Each gym has two attributes: prestige and a level. The level represents how strong its Pokemon are. Prestige is more like health points, and the higher the number, the longer the gym will be under the control of its reigning team. To bolster the prestige of a gym, go to one controlled your team and train. The higher the prestige level, the more Pokemon can be registered at the gym. To wrestle control away, opposing teams can battle against the gym, knocking down its experience rating with every successful battle.
Multiple players can battle against a gym at once. When asked, the studio said the cap is "many." In our demo, two players (using iPhones and standing a few feet apart) battled against the gym's Pokemon. On both screens, we were able to see both players' Pokemon fighting at the same time. To launch attacks and dodge, you have to tap and swipe the screen much in the same way you use to launch a Pokeball.

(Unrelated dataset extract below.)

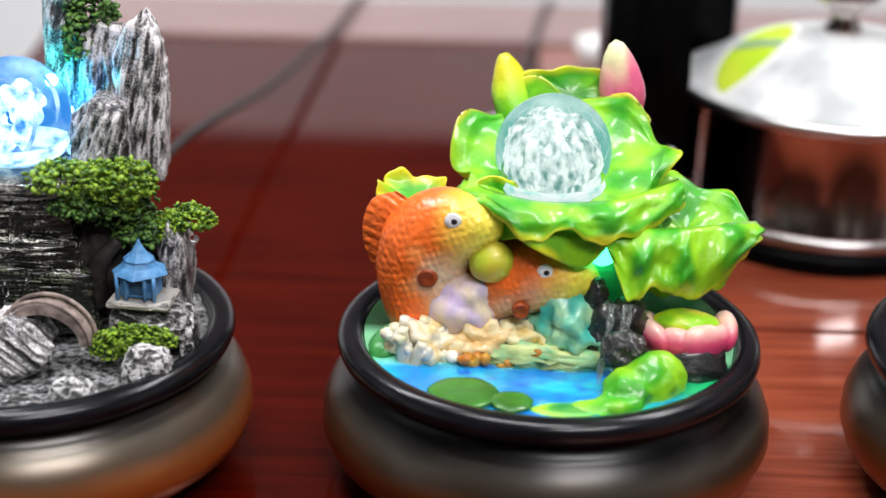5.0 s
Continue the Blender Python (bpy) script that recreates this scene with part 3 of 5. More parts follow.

6. Pokemon Go players can use a small clip-on device to collect items and catch Pokemon without keeping their phone out. As long as the app is running, players can still collect goods without actively using their phone by using a small clip-on device similar to a FitBit. When players pass a Poke-Stop or Pokemon on their commute, a small light on the device will light up--what color it is depends on what you're passing, be it creature or consumables. You press the light to collect whatever it is, and then when you're safely at your destination you can check your phone to see what you got.
Niantic is hoping to bring lapsed Pokemon fans back into the fold with Pokemon Go, as well as encourage current Pokemon fans to socialize with one another. With a beta coming up, we're eager to get more time with the app and see what other Pokemon are lurking in our neighborhood.